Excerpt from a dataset

################

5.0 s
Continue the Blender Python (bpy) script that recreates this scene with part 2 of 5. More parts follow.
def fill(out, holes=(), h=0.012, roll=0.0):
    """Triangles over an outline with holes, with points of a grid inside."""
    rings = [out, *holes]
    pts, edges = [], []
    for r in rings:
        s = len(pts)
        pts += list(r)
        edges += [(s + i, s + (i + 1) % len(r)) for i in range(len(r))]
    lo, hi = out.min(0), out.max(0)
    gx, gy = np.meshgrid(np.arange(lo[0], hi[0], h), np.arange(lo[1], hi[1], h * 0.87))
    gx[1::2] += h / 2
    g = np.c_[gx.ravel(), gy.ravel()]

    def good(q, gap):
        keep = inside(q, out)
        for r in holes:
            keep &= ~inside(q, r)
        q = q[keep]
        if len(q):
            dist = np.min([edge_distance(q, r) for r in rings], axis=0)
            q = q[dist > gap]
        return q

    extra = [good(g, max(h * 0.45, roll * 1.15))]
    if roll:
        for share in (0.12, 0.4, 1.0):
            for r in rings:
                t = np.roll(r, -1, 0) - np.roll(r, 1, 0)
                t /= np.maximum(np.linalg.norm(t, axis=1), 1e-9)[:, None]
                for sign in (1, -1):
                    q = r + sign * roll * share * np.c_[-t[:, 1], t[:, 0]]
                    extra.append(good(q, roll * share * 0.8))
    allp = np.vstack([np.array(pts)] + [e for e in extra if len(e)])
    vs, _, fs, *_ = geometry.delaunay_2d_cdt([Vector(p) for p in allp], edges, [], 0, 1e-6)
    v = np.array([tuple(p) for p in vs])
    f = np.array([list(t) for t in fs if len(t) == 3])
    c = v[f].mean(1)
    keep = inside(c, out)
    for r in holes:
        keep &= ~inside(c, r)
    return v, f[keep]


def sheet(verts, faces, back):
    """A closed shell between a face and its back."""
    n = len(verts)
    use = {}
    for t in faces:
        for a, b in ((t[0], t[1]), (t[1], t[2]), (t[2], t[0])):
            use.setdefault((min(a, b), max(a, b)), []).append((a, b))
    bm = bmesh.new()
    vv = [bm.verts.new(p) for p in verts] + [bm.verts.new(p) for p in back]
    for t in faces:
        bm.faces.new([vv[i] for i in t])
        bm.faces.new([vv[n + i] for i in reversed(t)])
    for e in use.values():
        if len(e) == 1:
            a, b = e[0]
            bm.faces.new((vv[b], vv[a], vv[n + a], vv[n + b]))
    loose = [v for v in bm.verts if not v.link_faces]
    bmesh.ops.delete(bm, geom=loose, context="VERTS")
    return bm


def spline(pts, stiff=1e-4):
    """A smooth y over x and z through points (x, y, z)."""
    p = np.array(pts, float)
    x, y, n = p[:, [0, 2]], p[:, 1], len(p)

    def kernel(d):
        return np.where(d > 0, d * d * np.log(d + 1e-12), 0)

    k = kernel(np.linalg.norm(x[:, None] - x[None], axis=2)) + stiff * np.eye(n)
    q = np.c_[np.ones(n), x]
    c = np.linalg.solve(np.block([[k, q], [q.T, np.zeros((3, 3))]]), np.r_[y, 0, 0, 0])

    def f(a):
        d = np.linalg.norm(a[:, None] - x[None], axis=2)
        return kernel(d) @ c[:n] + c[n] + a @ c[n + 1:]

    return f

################

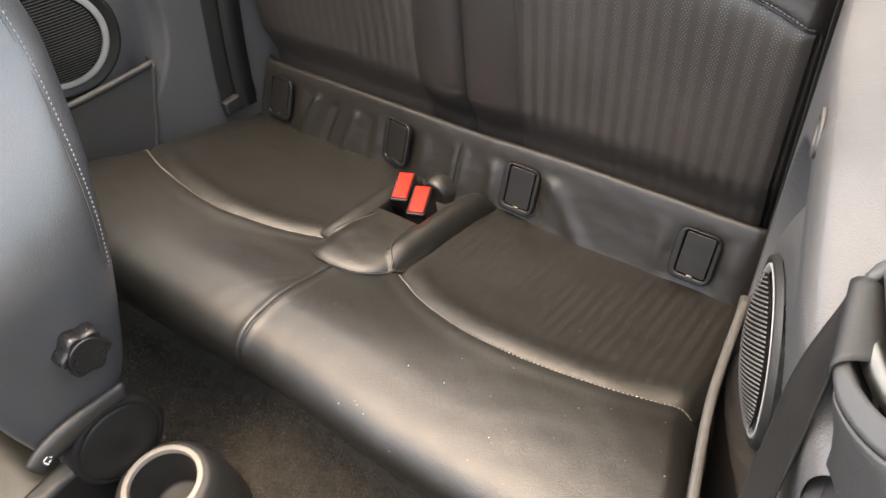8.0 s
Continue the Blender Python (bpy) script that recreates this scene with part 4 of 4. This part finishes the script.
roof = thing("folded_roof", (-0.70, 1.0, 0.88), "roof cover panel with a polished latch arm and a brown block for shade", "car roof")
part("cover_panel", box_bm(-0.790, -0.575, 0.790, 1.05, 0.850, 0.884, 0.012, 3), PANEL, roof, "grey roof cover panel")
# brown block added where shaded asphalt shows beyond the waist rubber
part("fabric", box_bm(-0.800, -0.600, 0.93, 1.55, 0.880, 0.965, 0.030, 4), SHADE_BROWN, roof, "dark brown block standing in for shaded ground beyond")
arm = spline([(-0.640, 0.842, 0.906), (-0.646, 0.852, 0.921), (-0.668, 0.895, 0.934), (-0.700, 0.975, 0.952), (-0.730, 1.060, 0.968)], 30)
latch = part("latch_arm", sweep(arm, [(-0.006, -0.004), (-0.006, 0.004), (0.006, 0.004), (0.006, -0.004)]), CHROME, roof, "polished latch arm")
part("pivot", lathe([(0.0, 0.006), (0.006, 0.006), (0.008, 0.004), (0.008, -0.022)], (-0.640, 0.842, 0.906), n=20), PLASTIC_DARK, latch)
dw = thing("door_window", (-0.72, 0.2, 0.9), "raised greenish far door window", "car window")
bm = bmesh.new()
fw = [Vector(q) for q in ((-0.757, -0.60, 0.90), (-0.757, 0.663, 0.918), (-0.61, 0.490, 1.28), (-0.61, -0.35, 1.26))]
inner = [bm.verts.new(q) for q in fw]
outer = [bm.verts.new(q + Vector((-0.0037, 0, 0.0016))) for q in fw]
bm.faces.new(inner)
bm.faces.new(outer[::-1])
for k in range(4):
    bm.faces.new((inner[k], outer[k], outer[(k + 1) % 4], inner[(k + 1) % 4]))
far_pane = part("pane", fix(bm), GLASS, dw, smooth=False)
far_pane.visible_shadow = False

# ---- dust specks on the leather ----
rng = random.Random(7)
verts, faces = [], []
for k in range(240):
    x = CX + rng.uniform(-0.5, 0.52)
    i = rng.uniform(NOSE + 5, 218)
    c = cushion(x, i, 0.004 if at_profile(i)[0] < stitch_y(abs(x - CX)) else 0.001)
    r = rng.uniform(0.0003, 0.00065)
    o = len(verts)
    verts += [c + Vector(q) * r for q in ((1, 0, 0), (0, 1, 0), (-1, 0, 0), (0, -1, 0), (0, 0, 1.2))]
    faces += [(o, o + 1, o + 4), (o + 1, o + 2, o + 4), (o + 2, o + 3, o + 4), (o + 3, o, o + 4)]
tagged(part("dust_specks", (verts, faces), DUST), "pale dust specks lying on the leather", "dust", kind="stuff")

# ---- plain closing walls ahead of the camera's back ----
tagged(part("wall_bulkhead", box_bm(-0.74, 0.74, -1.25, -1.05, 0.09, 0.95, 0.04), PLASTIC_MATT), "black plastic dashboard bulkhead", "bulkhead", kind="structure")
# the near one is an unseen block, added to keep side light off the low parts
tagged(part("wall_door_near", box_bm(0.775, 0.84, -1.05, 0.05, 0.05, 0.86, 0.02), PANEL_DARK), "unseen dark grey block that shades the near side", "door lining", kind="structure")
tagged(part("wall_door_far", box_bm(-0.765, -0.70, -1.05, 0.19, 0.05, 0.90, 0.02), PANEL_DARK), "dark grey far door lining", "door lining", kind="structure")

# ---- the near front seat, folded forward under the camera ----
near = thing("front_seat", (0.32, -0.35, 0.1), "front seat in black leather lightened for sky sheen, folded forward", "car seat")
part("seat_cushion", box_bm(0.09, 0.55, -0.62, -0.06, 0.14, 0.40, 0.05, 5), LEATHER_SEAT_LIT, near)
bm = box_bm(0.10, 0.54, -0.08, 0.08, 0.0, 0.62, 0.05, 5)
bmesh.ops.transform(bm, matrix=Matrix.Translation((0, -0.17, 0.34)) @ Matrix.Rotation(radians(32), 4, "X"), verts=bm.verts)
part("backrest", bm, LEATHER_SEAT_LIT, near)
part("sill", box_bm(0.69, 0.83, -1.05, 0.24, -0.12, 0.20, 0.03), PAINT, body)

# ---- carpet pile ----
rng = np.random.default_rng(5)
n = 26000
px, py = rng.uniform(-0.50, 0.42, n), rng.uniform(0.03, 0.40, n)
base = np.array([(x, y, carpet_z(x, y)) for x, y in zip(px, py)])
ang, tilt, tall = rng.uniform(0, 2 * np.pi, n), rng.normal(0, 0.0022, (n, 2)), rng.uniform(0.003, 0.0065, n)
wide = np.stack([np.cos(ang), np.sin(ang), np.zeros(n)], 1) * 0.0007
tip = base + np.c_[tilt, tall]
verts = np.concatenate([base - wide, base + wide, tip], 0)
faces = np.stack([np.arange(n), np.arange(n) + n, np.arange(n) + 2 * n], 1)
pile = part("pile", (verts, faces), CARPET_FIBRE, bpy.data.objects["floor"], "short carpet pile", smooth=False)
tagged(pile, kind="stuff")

################

# Instruction
Give back exactly the lines from the line that has "finishes the script." to the line that has "far_pane.visible_shadow = False", both included, and leave out all others.

# Expected answer
Continue the Blender Python (bpy) script that recreates this scene with part 4 of 4. This part finishes the script.
roof = thing("folded_roof", (-0.70, 1.0, 0.88), "roof cover panel with a polished latch arm and a brown block for shade", "car roof")
part("cover_panel", box_bm(-0.790, -0.575, 0.790, 1.05, 0.850, 0.884, 0.012, 3), PANEL, roof, "grey roof cover panel")
# brown block added where shaded asphalt shows beyond the waist rubber
part("fabric", box_bm(-0.800, -0.600, 0.93, 1.55, 0.880, 0.965, 0.030, 4), SHADE_BROWN, roof, "dark brown block standing in for shaded ground beyond")
arm = spline([(-0.640, 0.842, 0.906), (-0.646, 0.852, 0.921), (-0.668, 0.895, 0.934), (-0.700, 0.975, 0.952), (-0.730, 1.060, 0.968)], 30)
latch = part("latch_arm", sweep(arm, [(-0.006, -0.004), (-0.006, 0.004), (0.006, 0.004), (0.006, -0.004)]), CHROME, roof, "polished latch arm")
part("pivot", lathe([(0.0, 0.006), (0.006, 0.006), (0.008, 0.004), (0.008, -0.022)], (-0.640, 0.842, 0.906), n=20), PLASTIC_DARK, latch)
dw = thing("door_window", (-0.72, 0.2, 0.9), "raised greenish far door window", "car window")
bm = bmesh.new()
fw = [Vector(q) for q in ((-0.757, -0.60, 0.90), (-0.757, 0.663, 0.918), (-0.61, 0.490, 1.28), (-0.61, -0.35, 1.26))]
inner = [bm.verts.new(q) for q in fw]
outer = [bm.verts.new(q + Vector((-0.0037, 0, 0.0016))) for q in fw]
bm.faces.new(inner)
bm.faces.new(outer[::-1])
for k in range(4):
    bm.faces.new((inner[k], outer[k], outer[(k + 1) % 4], inner[(k + 1) % 4]))
far_pane = part("pane", fix(bm), GLASS, dw, smooth=False)
far_pane.visible_shadow = False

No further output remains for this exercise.